CSKs are not viable	Status/condition of the donor cornea is not optimal for culture (i.e., donor’s age, disease status, etc.)	• Obtain only healthy corneas from younger donors (set a cutoff age of 70 years old), if possible. The younger the donors, the higher the number of viable cells.
	Prolonged storage of donor cornea in Optisol before CSK isolation	• Process the cornea as soon as possible upon receiving the tissue.
	A prolonged period of tissue digestion in collagenase I	• Do not exceed 24 h of digestion in 0.1% collagenase I.
		• If using higher concentrations of collagenase (0.2–0.3%), do not exceed 10 h of incubation.
	Reagents used in the culture are not in optimal conditions	• Ensure that the correct concentrations of reagents are prepared.
		• Ensure that the reagents have not expired.
		• Ensure reagents are stored correctly and according to the manufacturers’ instructions.
		• Reagents may have degraded. Prepare the stock solutions fresh.
		• Always prepare CSK media (with supplements) fresh. If prepared in advance, keep it at 4 °C for no more than one week.

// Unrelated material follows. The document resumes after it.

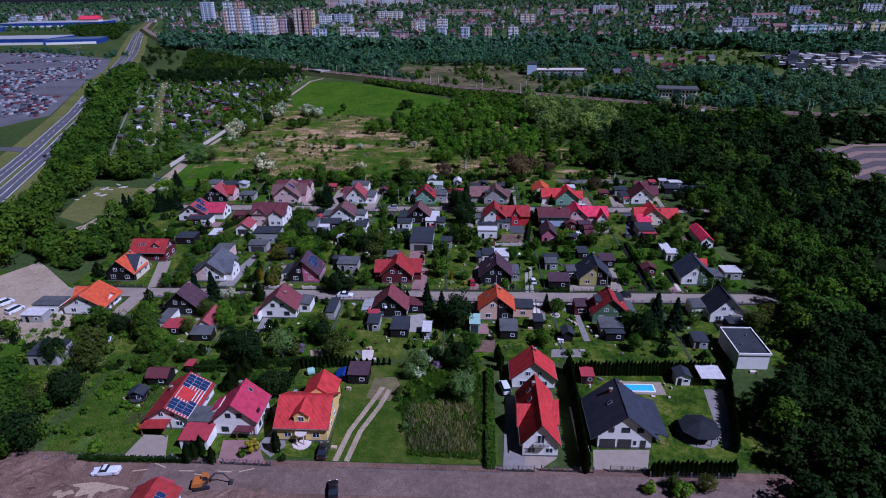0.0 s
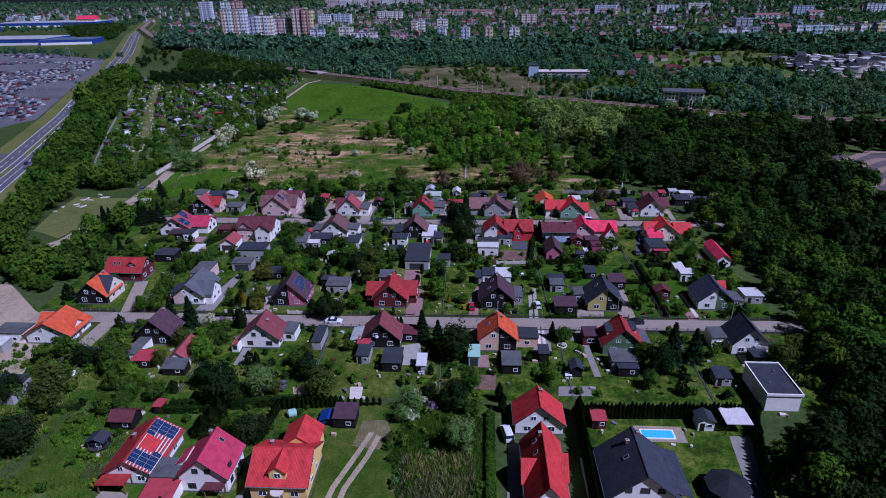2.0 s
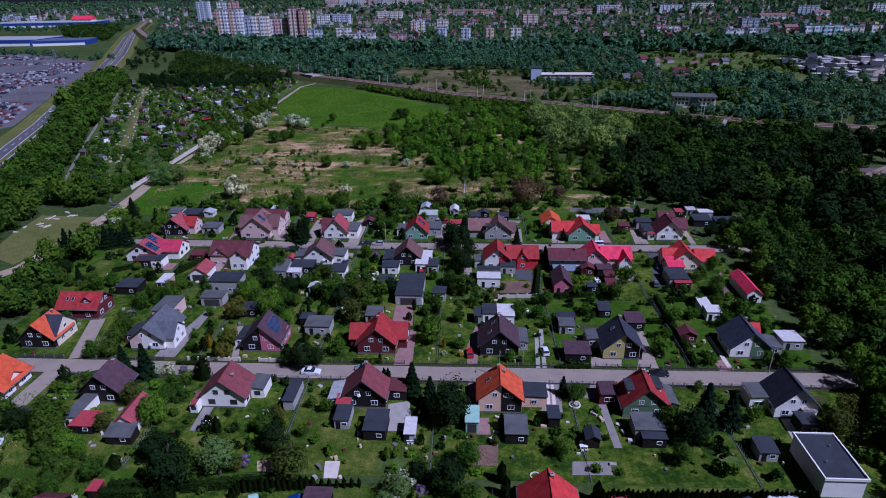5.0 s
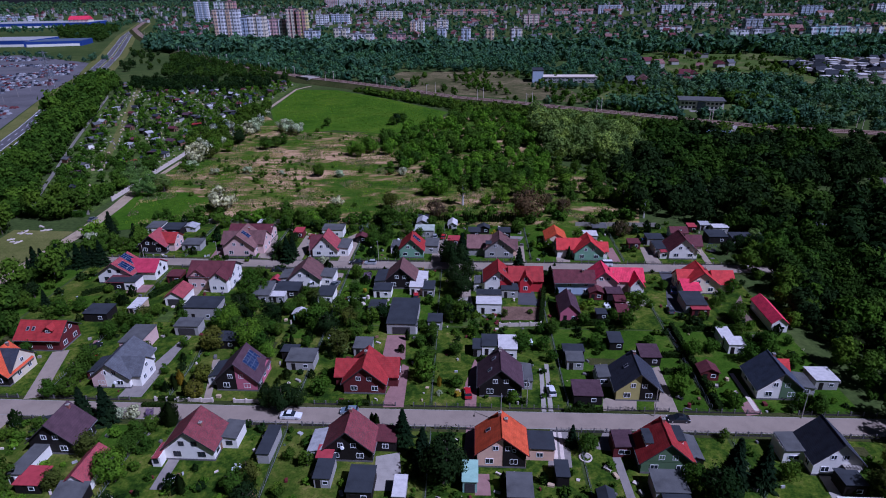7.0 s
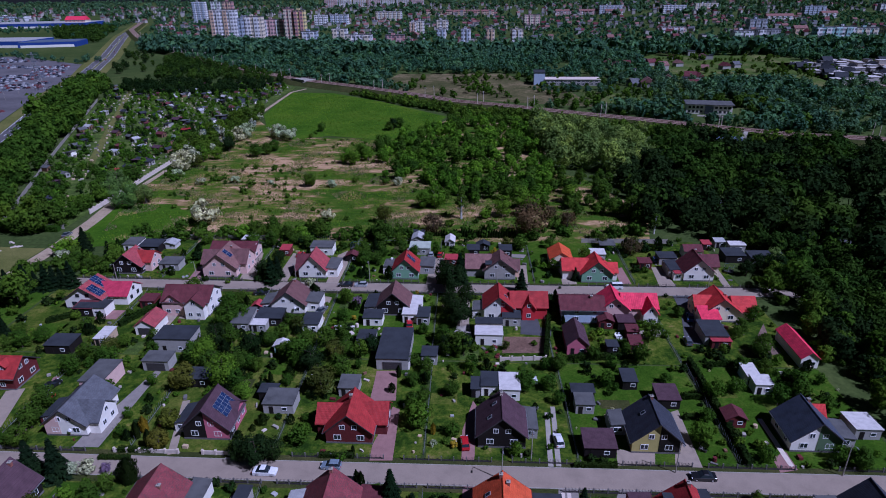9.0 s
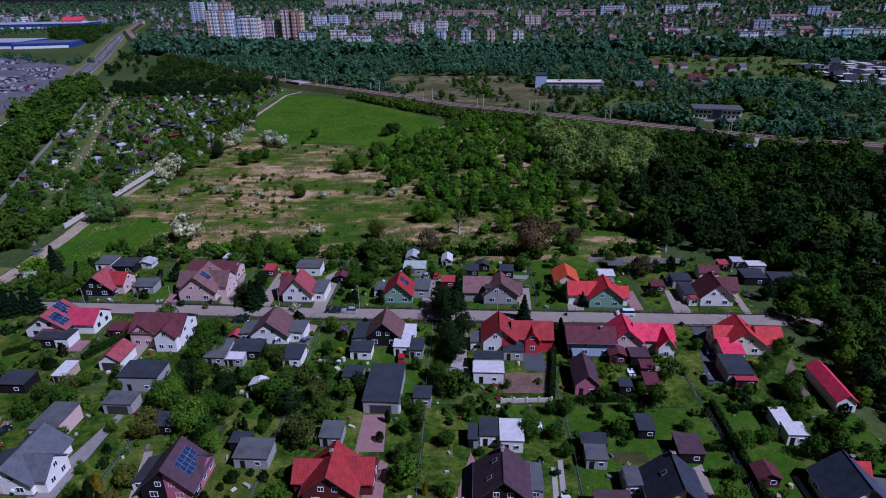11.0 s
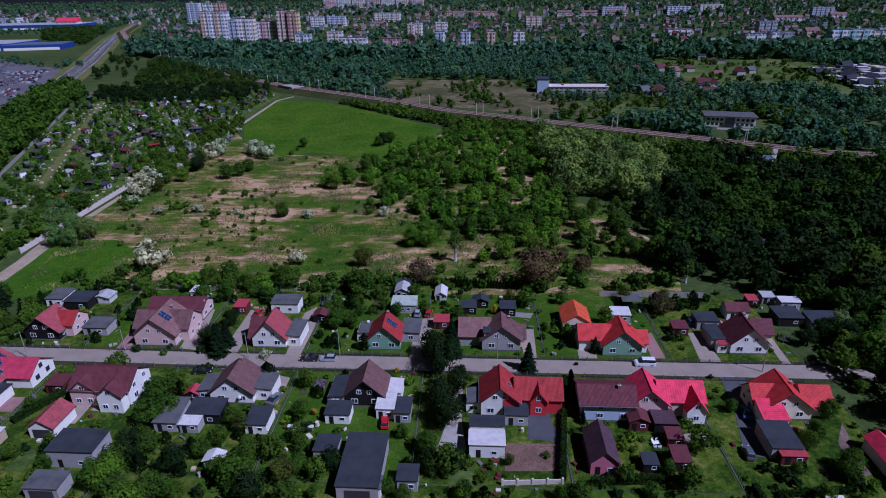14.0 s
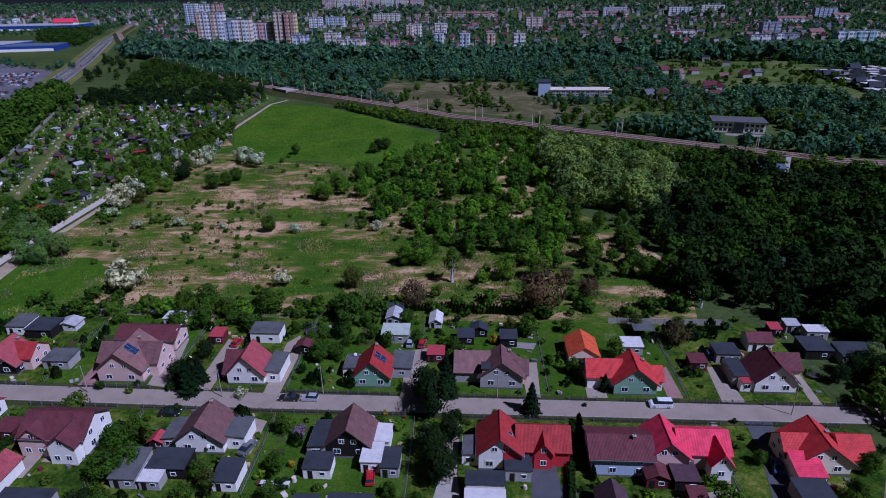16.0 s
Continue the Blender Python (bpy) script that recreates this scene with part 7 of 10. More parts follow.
# north side of the first street
plant("broad", -86.4, 164.0, 0.8)
plant("broad", -91.2, 164.0, 0.7)
plant("broad", -87.5, 169.4, 0.9)
plant("broad", -88.7, 176.3, 0.9)
plant("spruce", -78.5, 156.4, 0.9)
plant("spruce", -72.9, 155.6, 1.0)
plant("wbush", -71.4, 156.8, 0.9)
plant("wbush", -68.2, 157.2, 1.1)
plant("lilac", -64.8, 157.3, 1.0)
plant("globe", -59.2, 155.2, 1.3)
plant("gthuja", -62.7, 168.4, 1.0)
plant("thuja", -63.4, 166.6, 1.0)
plant("yellow", -57.4, 163.6, 0.75)
plant("yellow", -57.8, 169.8, 0.8)
plant("thuja", -59.2, 163.5, 1.2)
plant("yellow", -61.0, 183.5, 1.1)
plant("bright", -51.8, 184.3, 1.2)
plant("bright", -60.2, 193.8, 1.0)
plant("broad", -56.7, 190.1, 0.9)
plant("bright", -45.2, 178.9, 0.75)
plant("broad", -51.0, 190.2, 0.9)
plant("dark", -36.4, 159.7, 0.9)
plant("dark", -39.8, 160.5, 0.7)
plant("dark", -33.5, 160.6, 0.7)
plant("olive", -28.1, 181.2, 1.2)
plant("dark", -32.8, 190.4, 0.9)
plant("broad", -25.3, 188.0, 0.9)
plant("olive", -28.1, 195.4, 0.9)
plant("thuja", -11.6, 188.2, 0.8)
plant("globe", -12.6, 182.5, 0.6)
plant("broad", -7.9, 184.8, 0.55)
plant("broad", -7.3, 176.3, 0.65)
plant("broad", -4.9, 179.4, 0.55)
plant("gthuja", -2.6, 168.7, 0.7)
plant("gold", 1.7, 164.7, 0.7)
plant("wbush", -2.4, 165.2, 0.5)
plant("bush", -0.1, 166.1, 0.5)
plant("broad", -4.8, 190.6, 0.6)
plant("broad", 0.8, 181.6, 0.6)
plant("dark", 3.5, 198.3, 0.8)
plant("dark", -0.8, 198.3, 0.7)
plant("broad", -7.8, 193.1, 0.5)
plant("bush", -20.4, 160.8, 0.7)
plant("thuja", -18.2, 162.8, 0.5)
plant("broad", 26.3, 190.9, 0.7)
plant("dbush", 21.9, 173.7, 0.6)
plant("bush", 23.1, 169.0, 0.5)
plant("bush", 20.8, 164.6, 0.5)
plant("bush", 8.0, 164.5, 0.5)
plant("dbush", 28.2, 161.4, 0.7)
plant("dbush", 30.3, 160.7, 0.7)
plant("bush", 44.6, 164.1, 0.5)
plant("dbush", 55.8, 191.2, 0.8)
plant("bush", 53.7, 191.2, 0.7)
plant("broad", 69.4, 191.4, 0.6)
plant("broad", 73.8, 189.1, 0.7)
plant("dark", 75.3, 182.4, 0.7)
plant("bush", 79.9, 180.3, 0.7)
plant("dbush", 73.0, 160.5, 0.8)
plant("broad", 77.2, 162.1, 0.5)
plant("bush", 68.7, 160.5, 0.5)
plant("broad", 78.5, 160.6, 0.7)
plant("bush", 53.1, 162.6, 0.4)
plant("bush", 54.2, 162.6, 0.4)
plant("broad", 78.2, 199.0, 0.8)
plant("olive", -85.5, 197.6, 0.8)
plant("broad", -90.7, 194.9, 0.7)
plant("broad", -91.4, 189.8, 0.7)
plant("wbush", -84.3, 189.9, 0.9)
plant("broad", -110.6, 200.1, 0.8)
plant("broad", -106.2, 202.9, 0.7)
plant("spruce", -119.1, 205.8, 0.6)
plant("broad", -77.3, 180.7, 0.6)
plant("broad", -36.9, 184.4, 0.5)
plant("thuja", -41.2, 185.5, 0.8)
plant("broad", -46.1, 190.2, 0.6)
plant("dbush", -35.8, 172.9, 0.6)
hedge(29.1, 195.4, 43.0, 196.1, 0.9, 1.6)
hedge(58.4, 194.9, 57.9, 160.3, 1.2, 1.6)
hedge(51.7, 180.9, 56.8, 180.9, 1.0, 1.4)
hedge(50.1, 174.0, 56.2, 174.1, 1.0, 1.3)
hedge(-112.0, 212.0, -98.6, 222.1, 1.2, 1.6)
hedge(-65.3, 162.6, -57.0, 162.7, 0.9, 1.1)
hedge(-24.7, 161.8, -17.7, 161.6, 0.9, 1.1)
hedge(61.9, 193.2, 76.1, 194.4, 1, 1.2)
hedge(-2.0, 169.6, 2.8, 169.7, 0.8, 0.9)
hedge(24.6, 159.8, 32.9, 159.9, 0.8, 1.0)
# south side of the second street
plant("broad", -98.4, 208.3, 0.6)
plant("bush", -71.5, 209.6, 0.7)
plant("broad", -62.1, 218.6, 0.95)
plant("broad", -60.8, 222.2, 0.8)
plant("thuja", -58.0, 220.3, 1.1)
plant("bush", -56.9, 222.3, 0.8)
plant("broad", -60.1, 210.8, 1.0)
plant("broad", -57.7, 213.0, 0.9)
plant("globe", -40.0, 226.2, 1.3)
plant("dbush", -57.3, 229.9, 0.9)
plant("dbush", -56.0, 230.5, 0.8)
plant("lilac", -27.0, 222.6, 1.4)
plant("broad", -29.2, 213.4, 0.7)
plant("dbush", -27.0, 209.2, 1.0)
plant("gold", -26.5, 214.5, 0.7)
plant("bush", -35.5, 222.5, 0.6)
plant("gold", -10.2, 229.9, 0.6)
plant("dark", 0.3, 218.2, 1.0)
plant("dark", 2.4, 211.6, 1.1)
plant("dark", 4.3, 222.9, 0.9)
plant("broad", -1.1, 202.7, 0.8)
plant("bush", -4.9, 205.5, 0.7)
plant("broad", -6.9, 207.4, 0.5)
plant("olive", -40.5, 209.0, 0.7)
plant("broad", -43.1, 211.0, 0.6)
plant("broad", -43.6, 205.0, 0.7)
plant("broad", -36.2, 201.3, 0.8)
plant("broad", -46.0, 201.1, 0.7)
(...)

Microbial contamination	Aseptic techniques are not observed	• Ensure that work surfaces are wiped with 70% ethanol, surgical instruments are heat-sterilized and all materials and reagents used are sterile.
		• If contamination is minimal, remove the media and wash thrice with 1× PBS with antibiotic-antimycotic. Add media containing 2× antibiotic-antimycotic.
	Donor corneal tissue is infected	• If the cornea looks cloudy/hazy, do not process.

6. Conclusions

Besides describing the step-by-step procedures to isolate, culture, and propagate human CSKs, the current article also highlighted the complexity of CSK culture protocol, compared to the SF culture, which can be propagated in a simple medium that contains only DMEM/F-12 and 5% FBS [12,39,40,41]. In addition, this article also highlighted the morphological and protein and gene expression differences between CSKs and SFs. The stark differences in the cellular morphology and phenotypes emphasized why the two cell types should not be used interchangeably in the literature and should not be therapeutically introduced in vivo before proper cell culture and propagation methods have been followed. Cell therapy with incorrect cell type could be detrimental to the patient’s vision as we have shown in our rat experimental model [7]. With this protocol, we have greatly improved the efficiency of propagating CSKs and we can now increase the number of bona fide CSKs to achieve a “one donor to multiple recipients” strategy, and in turn, alleviate the issue of donor shortage. Our work suggests the plausibility of tissue engineering and cell-based therapy for treating corneal stromal disorders.